The problem is that you can’t care very much about the grimness of the outcome, because all the characters are shallow, pulpish creatures to whom it’s difficult make any true emotional commitment. The actors, to be sure, try to invest them with feelings, but the attempt never rings true: they remain types rather than authentic personalities. Echevarria and Bernal probably come closest to earning audience empathy, but even the people they’re portraying–like all the other characters–ultimately come off as artificial writer’s concoctions rather than genuine human beings.
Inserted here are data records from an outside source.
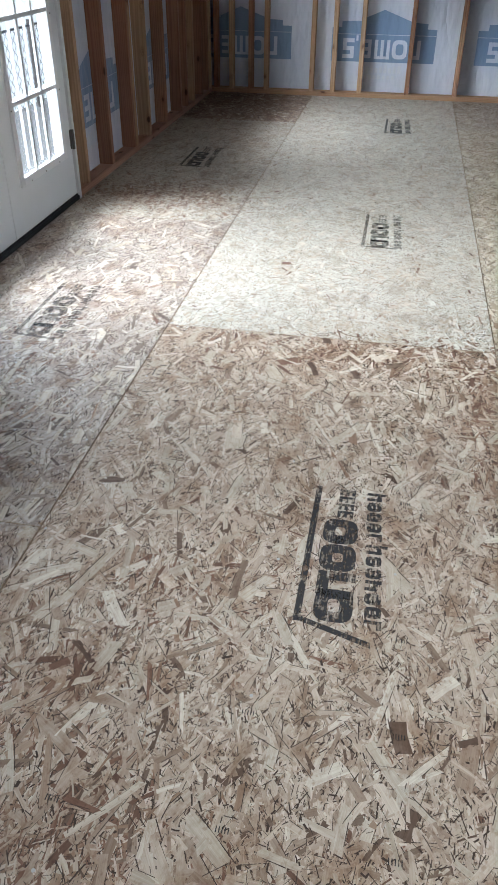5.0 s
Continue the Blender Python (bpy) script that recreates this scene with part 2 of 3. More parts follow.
def worn_ink(name, low, high, most):
    """Black stamped ink, broken where the strands did not take it."""
    n = Nodes(name)
    v = n.coords()
    coarse = n.noise(n.mapping(v, (34, 34, 1)), 1.0, 5.0, 0.7)
    streak = n.noise(n.mapping(v, (190, 22, 1)), 1.0, 2.0, 0.6)
    both = n.math("ADD", n.math("MULTIPLY", coarse, 0.6), n.math("MULTIPLY", streak, 0.4))
    worn = n.math("MULTIPLY", n.step(both, high, low), most)
    clear = n.add("BsdfTransparent")
    mixed = n.add("MixShader")
    n.put(mixed, 0, worn)
    n.put(mixed, 1, clear.outputs[0])
    n.put(mixed, 2, n.bsdf.outputs[0])
    n.tree.links.new(mixed.outputs[0], n.out.inputs["Surface"])
    return n.finish((0.035, 0.033, 0.034), 0.6, 0.0, 0.3)


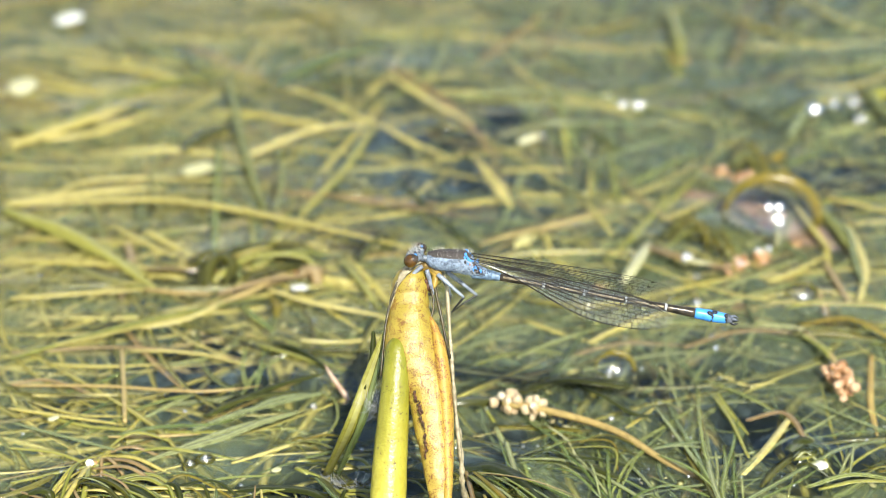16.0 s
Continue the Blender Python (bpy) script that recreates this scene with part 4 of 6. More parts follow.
strand("yellow", 0.75, (25.40, 85.29, -1.00), (26.99, 79.78, -0.70), (28.39, 75.56, -1.00), thick=0.30, tip=0.30)
strand("olive", 1.25, (56.26, 128.62, -1.20), (64.71, 129.33, -0.90), (77.17, 133.60, -1.20), thick=0.30, tip=0.30)
strand("yellow", 0.99, (50.48, 137.83, -1.20), (60.87, 139.05, -0.90), (78.43, 141.39, -1.20), thick=0.30, tip=0.30)
strand("olive", 0.95, (22.57, 121.88, -1.00), (23.01, 107.64, -0.70), (23.37, 96.44, -1.00), thick=0.30, tip=0.30)
strand("olive", 0.84, (29.37, 103.04, -1.10), (29.28, 91.74, -0.80), (29.60, 83.88, -1.10), thick=0.30, tip=0.30)
strand("yellow", 0.60, (16.17, 74.60, -1.00), (17.88, 70.92, -0.70), (18.54, 68.43, -1.00), thick=0.30, tip=0.30)
strand("yellow", 0.60, (19.50, 76.23, -1.00), (20.07, 71.73, -0.70), (21.43, 69.23, -1.00), thick=0.30, tip=0.30)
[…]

Adding to the difficulties a viewer has in sympathizing with the individuals who populate the three linked stories is the fact that the narrative is extraordinarily lurid, with image after image that will cause many eyes to turn reflexively away from the screen. (That’s especially true in the sequences which show dogs in distress, either being mauled or lying blood-soaked afterwards. It’s more than a little peculiar that audiences are more likely to be turned off by scenes of animals being brutalized than those of men and women suffering physical torment, but that’s the reality of the society we live in.) In fact the atmosphere of the picture as a whole is dour and unpleasant; even in the middle section, which focuses on the well-off Daniel and Valeria, the film looks distinctly gloomy, and things are much worse in the bookending stories. If the technique of “Amores Perros” is dazzlingly impressive, its overall tone of despondency and misery is equally depressing.

So Inarritu’s picture is a mixed bag. It’s certainly a vibrant exhibition of pure filmmaking pizzazz: many of the sequences the director pulls off have a kinetic energy that’s exhilarating. But the characters on whom it focuses are so disagreeable, and the activities in which they’re engaged so repellent, that you’ll doubtlessly come out of it feeling the need for a long, hot shower. And if you’re the squeamish type (especially about cruelty to animals), you’d best stay away entirely.